WHAT THE TASK REQUIRES
Filter these entries so that only lines with the word "Continue" remain.

SUPPLIED DATA
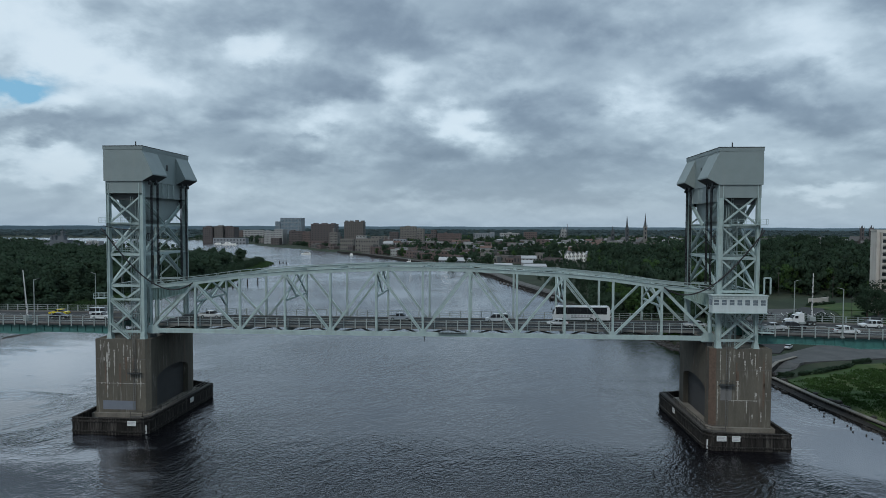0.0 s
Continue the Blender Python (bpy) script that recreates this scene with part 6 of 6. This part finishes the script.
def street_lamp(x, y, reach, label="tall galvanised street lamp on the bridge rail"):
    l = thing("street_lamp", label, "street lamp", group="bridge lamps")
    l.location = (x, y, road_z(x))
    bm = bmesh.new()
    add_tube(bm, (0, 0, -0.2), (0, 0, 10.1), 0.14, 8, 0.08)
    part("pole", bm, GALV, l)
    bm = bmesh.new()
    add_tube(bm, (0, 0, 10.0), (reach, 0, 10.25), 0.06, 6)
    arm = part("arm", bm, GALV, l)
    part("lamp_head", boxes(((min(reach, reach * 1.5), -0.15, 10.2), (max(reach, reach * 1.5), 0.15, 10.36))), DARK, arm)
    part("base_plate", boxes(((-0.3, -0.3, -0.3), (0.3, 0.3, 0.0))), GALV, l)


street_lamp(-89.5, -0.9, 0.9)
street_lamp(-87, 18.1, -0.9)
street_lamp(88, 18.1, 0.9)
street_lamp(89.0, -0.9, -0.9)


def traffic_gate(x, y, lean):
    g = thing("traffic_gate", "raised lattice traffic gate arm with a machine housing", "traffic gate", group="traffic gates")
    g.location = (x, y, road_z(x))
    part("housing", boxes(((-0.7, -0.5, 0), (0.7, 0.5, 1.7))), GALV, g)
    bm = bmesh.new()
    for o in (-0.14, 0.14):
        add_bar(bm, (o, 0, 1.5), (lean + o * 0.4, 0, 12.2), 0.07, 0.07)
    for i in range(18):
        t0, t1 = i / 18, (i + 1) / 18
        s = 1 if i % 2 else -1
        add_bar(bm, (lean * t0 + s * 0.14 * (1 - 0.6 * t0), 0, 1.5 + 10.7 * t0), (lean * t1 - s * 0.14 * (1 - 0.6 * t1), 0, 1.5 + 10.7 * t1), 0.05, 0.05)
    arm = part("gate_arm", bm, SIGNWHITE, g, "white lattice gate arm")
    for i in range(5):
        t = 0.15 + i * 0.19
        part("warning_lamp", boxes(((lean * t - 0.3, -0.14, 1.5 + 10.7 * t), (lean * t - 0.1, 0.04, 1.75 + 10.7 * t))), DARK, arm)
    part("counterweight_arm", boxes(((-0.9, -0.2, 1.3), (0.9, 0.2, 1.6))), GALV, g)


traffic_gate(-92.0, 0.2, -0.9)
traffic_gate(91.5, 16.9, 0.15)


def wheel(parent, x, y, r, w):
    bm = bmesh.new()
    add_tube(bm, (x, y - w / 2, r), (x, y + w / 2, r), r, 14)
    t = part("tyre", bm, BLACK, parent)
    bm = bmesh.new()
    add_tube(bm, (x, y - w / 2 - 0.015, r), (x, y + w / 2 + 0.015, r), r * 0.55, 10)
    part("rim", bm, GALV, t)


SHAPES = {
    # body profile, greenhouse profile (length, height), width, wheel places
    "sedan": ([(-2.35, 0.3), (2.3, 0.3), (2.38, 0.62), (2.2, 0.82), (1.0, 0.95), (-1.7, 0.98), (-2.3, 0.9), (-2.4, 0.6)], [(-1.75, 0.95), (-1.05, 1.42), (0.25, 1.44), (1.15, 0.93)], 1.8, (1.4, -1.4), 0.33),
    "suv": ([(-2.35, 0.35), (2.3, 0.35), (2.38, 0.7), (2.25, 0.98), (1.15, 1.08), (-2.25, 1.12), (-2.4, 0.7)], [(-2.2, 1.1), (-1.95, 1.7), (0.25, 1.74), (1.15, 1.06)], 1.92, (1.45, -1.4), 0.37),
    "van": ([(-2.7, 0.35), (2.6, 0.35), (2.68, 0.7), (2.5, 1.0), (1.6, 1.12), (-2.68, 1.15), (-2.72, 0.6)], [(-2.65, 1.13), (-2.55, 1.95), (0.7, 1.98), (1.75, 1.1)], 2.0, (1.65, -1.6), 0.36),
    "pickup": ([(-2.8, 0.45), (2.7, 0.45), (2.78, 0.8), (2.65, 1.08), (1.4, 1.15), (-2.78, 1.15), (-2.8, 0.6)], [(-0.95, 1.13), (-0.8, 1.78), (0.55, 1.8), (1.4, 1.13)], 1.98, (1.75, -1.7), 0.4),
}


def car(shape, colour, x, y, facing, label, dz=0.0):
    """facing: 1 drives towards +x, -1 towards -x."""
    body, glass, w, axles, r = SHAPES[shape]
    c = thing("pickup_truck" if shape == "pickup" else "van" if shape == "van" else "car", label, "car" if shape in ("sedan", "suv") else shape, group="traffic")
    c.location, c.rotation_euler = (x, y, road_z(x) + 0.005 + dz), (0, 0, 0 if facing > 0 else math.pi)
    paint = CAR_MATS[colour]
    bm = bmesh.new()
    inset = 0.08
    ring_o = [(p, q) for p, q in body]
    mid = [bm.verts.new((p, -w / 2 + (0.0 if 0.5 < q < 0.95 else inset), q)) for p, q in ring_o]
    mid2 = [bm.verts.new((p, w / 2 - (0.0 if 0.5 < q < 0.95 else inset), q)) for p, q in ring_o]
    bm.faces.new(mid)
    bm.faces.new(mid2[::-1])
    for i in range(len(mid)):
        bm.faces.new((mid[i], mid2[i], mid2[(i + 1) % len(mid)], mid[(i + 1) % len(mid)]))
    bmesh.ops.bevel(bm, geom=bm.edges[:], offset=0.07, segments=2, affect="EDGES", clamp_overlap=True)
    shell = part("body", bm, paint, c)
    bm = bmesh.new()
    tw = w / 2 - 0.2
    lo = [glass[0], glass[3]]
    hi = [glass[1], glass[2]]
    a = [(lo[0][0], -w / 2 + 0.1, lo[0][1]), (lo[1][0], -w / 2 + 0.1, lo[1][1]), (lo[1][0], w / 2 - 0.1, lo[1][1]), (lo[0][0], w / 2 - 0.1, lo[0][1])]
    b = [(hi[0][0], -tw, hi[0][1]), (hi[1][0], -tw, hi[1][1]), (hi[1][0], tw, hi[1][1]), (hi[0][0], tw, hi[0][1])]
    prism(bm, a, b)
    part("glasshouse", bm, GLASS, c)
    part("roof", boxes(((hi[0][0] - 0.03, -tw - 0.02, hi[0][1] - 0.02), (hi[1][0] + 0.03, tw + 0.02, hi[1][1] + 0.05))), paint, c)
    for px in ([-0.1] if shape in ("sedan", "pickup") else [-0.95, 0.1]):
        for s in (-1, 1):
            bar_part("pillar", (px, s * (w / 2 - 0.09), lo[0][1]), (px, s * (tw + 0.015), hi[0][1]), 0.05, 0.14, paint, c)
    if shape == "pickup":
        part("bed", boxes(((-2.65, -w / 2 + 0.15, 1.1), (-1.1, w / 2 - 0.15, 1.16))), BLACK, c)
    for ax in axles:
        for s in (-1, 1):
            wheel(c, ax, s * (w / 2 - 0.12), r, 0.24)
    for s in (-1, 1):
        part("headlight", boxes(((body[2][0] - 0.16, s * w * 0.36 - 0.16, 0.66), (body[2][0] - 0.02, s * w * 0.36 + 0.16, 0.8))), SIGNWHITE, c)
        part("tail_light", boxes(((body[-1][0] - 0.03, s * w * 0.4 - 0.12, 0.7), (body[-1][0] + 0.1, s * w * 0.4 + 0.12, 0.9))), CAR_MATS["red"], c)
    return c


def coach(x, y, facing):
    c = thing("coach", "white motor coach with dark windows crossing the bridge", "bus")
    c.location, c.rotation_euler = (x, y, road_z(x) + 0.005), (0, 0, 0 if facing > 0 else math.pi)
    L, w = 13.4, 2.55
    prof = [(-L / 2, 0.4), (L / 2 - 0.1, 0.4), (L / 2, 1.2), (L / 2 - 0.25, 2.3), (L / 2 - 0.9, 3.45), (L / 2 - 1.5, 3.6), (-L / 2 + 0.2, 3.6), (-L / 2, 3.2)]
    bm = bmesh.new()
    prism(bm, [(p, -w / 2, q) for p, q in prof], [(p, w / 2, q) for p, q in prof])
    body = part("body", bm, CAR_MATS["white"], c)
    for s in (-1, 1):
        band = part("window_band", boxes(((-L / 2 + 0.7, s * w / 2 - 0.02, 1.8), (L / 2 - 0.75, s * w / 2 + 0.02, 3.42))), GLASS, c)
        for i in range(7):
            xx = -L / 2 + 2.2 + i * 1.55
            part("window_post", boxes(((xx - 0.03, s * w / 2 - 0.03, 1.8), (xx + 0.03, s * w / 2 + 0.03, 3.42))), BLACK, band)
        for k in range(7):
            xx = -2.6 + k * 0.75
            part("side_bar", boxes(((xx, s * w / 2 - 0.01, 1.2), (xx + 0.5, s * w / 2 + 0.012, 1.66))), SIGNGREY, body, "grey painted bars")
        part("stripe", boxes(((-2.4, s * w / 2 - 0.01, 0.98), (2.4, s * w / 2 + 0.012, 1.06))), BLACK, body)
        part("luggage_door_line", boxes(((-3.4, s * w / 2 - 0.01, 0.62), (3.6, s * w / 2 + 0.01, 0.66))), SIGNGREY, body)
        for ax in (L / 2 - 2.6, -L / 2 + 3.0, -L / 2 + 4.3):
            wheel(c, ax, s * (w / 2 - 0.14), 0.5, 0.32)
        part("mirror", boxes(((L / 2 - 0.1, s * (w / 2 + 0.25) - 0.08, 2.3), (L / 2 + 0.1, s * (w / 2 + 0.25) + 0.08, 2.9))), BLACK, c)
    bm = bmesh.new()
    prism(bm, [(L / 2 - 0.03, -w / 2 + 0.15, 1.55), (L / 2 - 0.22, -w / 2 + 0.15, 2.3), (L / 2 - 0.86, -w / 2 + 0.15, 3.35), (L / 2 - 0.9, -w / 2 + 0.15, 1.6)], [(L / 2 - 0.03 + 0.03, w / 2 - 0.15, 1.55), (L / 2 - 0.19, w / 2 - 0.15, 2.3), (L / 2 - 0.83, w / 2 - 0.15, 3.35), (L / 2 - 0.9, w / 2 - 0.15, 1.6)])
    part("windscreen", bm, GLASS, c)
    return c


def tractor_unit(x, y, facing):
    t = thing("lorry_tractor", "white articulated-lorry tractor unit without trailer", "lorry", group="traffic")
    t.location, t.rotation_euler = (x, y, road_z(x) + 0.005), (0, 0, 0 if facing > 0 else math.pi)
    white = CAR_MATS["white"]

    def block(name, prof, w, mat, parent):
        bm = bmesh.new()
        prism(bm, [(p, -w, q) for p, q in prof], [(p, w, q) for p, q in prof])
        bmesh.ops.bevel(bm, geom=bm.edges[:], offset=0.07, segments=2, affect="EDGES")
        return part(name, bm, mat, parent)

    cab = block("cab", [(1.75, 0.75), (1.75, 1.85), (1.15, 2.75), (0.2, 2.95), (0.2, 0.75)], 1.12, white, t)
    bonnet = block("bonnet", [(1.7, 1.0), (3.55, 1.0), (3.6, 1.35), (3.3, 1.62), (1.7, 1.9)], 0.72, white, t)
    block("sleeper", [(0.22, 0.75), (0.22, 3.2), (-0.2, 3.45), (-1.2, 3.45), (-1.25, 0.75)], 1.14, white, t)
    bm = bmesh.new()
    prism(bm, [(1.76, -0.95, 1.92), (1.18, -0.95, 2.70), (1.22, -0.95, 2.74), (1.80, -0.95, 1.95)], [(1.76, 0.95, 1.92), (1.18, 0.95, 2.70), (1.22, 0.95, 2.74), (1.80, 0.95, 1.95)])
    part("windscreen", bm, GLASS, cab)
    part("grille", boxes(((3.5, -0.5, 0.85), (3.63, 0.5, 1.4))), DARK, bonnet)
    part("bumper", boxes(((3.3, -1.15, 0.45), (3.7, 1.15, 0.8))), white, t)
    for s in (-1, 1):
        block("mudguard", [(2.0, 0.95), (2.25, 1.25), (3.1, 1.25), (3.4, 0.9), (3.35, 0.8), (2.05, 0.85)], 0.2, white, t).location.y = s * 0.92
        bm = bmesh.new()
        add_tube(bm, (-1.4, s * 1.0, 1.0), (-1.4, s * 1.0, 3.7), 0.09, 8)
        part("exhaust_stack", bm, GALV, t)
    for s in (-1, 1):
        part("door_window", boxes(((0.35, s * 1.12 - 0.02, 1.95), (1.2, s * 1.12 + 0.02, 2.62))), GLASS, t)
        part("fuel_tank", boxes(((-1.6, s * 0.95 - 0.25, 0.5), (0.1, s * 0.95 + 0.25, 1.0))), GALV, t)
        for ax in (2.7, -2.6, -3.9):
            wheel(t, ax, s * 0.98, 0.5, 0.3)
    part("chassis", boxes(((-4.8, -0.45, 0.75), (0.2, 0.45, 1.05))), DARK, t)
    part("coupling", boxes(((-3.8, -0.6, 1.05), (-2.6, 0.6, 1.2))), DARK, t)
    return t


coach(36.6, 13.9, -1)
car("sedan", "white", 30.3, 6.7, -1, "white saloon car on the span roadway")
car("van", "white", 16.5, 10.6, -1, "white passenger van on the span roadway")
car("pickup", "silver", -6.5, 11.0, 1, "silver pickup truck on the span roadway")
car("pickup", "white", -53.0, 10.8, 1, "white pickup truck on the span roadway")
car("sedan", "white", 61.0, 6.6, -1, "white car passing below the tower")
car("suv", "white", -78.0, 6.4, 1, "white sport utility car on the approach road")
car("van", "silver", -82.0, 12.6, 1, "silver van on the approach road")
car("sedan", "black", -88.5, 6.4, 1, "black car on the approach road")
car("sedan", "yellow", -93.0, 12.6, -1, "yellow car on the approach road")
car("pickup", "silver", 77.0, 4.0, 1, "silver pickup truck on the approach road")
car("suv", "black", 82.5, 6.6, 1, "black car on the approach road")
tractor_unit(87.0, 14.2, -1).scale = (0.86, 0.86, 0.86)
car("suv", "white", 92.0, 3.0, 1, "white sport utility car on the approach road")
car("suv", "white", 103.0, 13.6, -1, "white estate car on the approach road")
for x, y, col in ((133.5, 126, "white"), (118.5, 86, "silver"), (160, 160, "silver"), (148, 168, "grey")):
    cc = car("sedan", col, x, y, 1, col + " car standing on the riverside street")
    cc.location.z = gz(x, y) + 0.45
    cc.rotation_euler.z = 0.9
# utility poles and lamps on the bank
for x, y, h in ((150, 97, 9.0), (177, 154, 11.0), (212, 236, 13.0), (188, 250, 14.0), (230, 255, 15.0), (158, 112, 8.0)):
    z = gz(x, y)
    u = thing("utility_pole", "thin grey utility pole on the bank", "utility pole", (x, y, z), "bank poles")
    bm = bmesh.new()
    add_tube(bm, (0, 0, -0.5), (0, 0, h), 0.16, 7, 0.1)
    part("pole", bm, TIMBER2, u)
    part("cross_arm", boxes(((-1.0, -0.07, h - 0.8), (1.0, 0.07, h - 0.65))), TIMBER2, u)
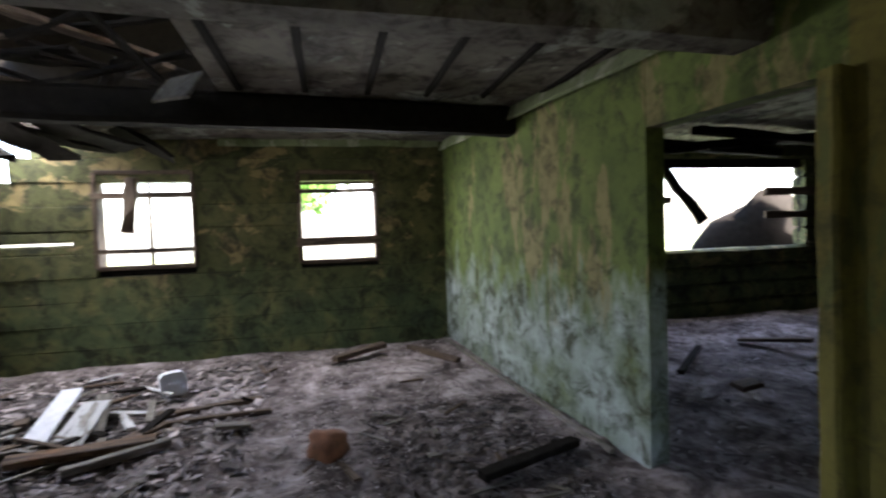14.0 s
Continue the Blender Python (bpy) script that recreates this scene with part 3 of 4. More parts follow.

ANSWER TO THE PROBLEM
Continue the Blender Python (bpy) script that recreates this scene with part 6 of 6. This part finishes the script.
Continue the Blender Python (bpy) script that recreates this scene with part 3 of 4. More parts follow.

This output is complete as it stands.